### Information provided

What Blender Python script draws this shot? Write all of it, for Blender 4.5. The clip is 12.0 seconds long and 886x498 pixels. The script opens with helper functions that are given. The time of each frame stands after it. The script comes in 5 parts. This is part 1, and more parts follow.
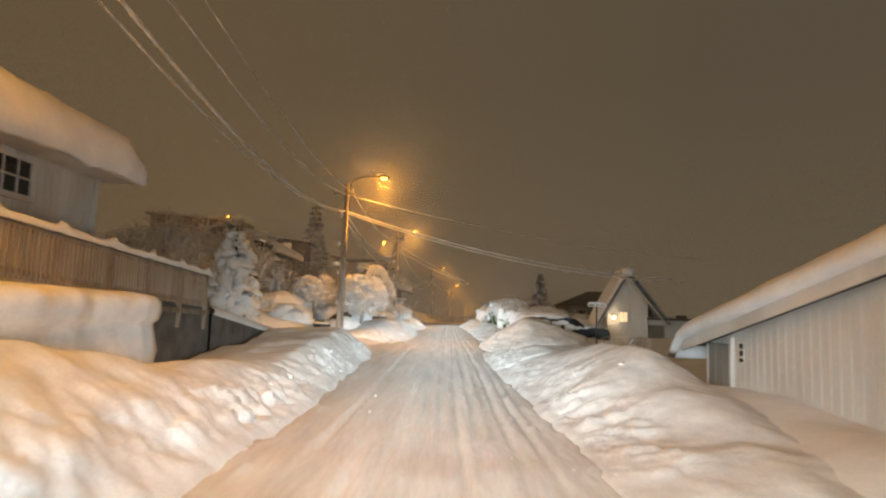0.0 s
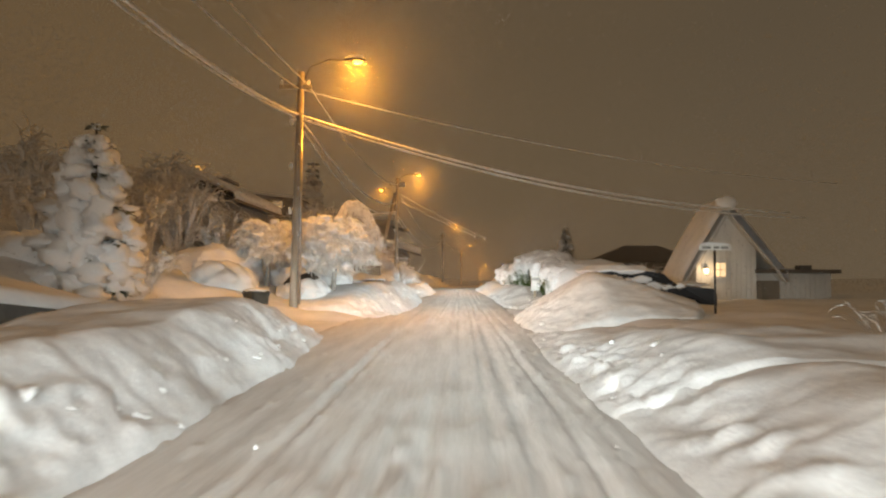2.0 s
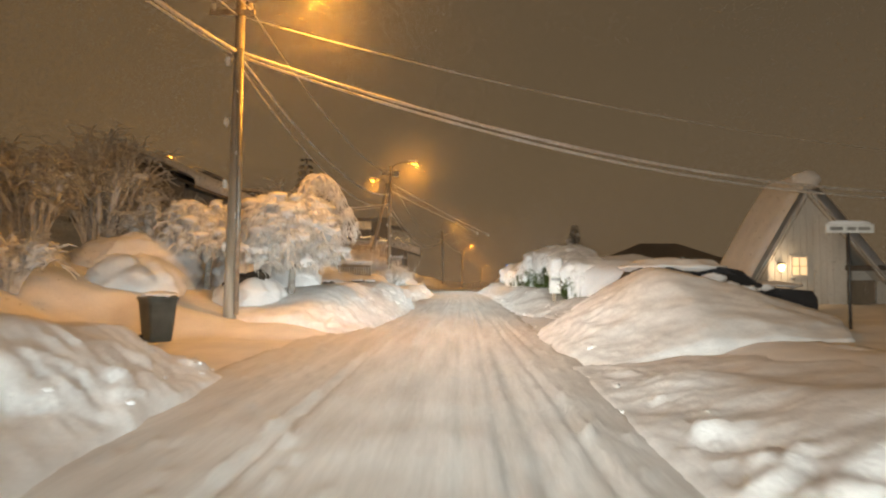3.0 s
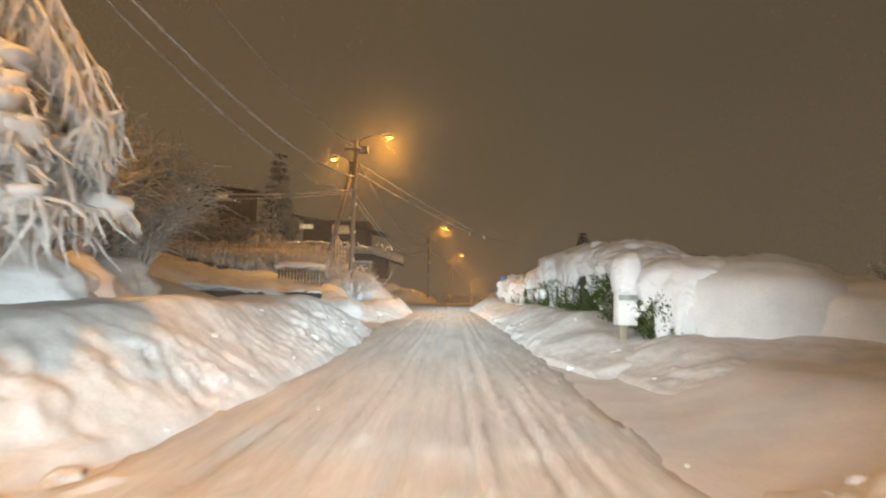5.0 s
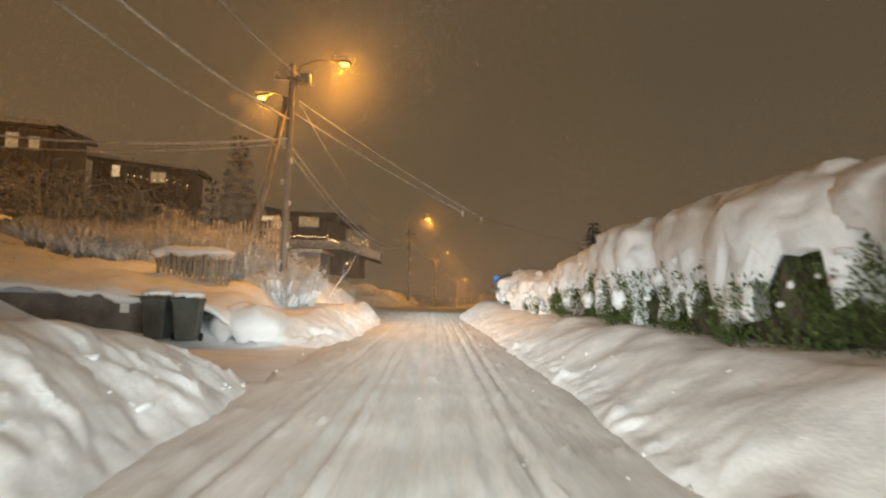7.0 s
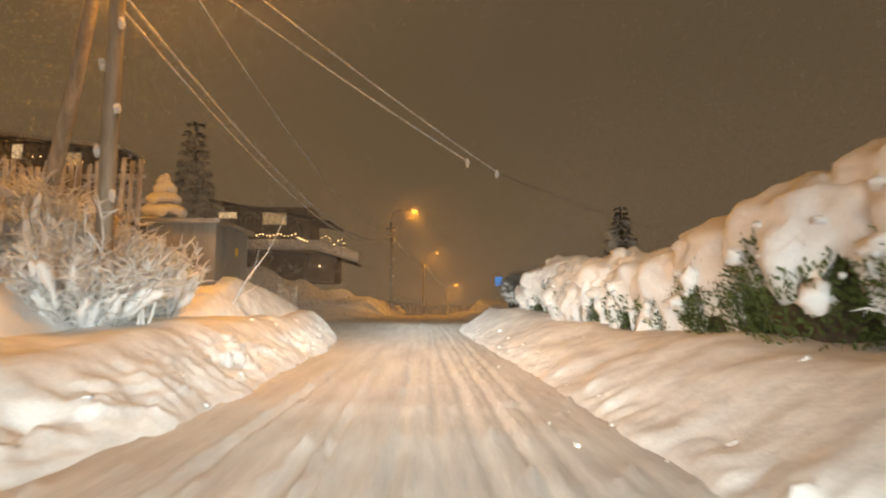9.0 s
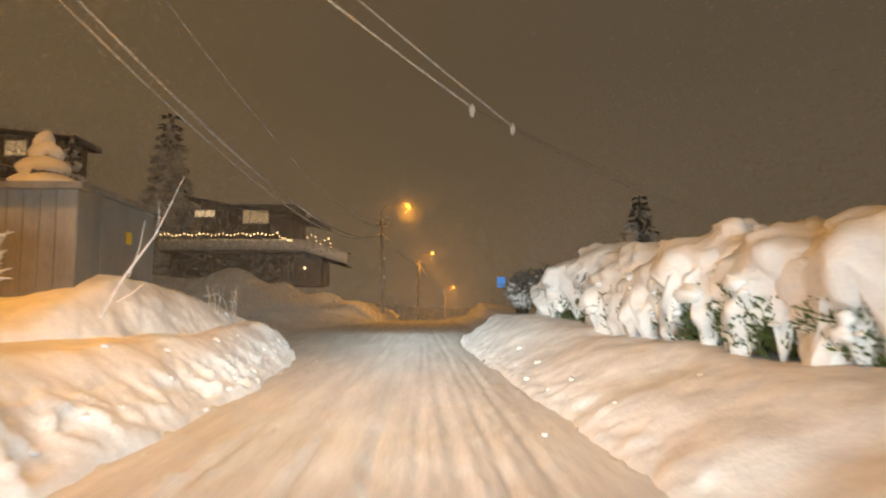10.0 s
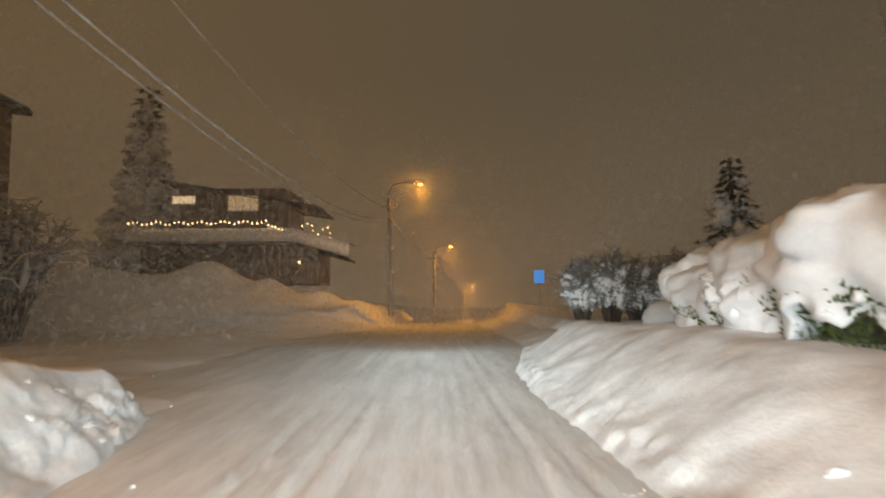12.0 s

### Exercise
From the material above, copy everything exactly but the pictures.

### Solution for this problem
What Blender Python script draws this shot? Write all of it, for Blender 4.5. The clip is 12.0 seconds long and 886x498 pixels. The script opens with helper functions that are given. The time of each frame stands after it. The script comes in 5 parts. This is part 1, and more parts follow.
0.0 s
2.0 s
3.0 s
5.0 s
7.0 s
9.0 s
10.0 s
12.0 s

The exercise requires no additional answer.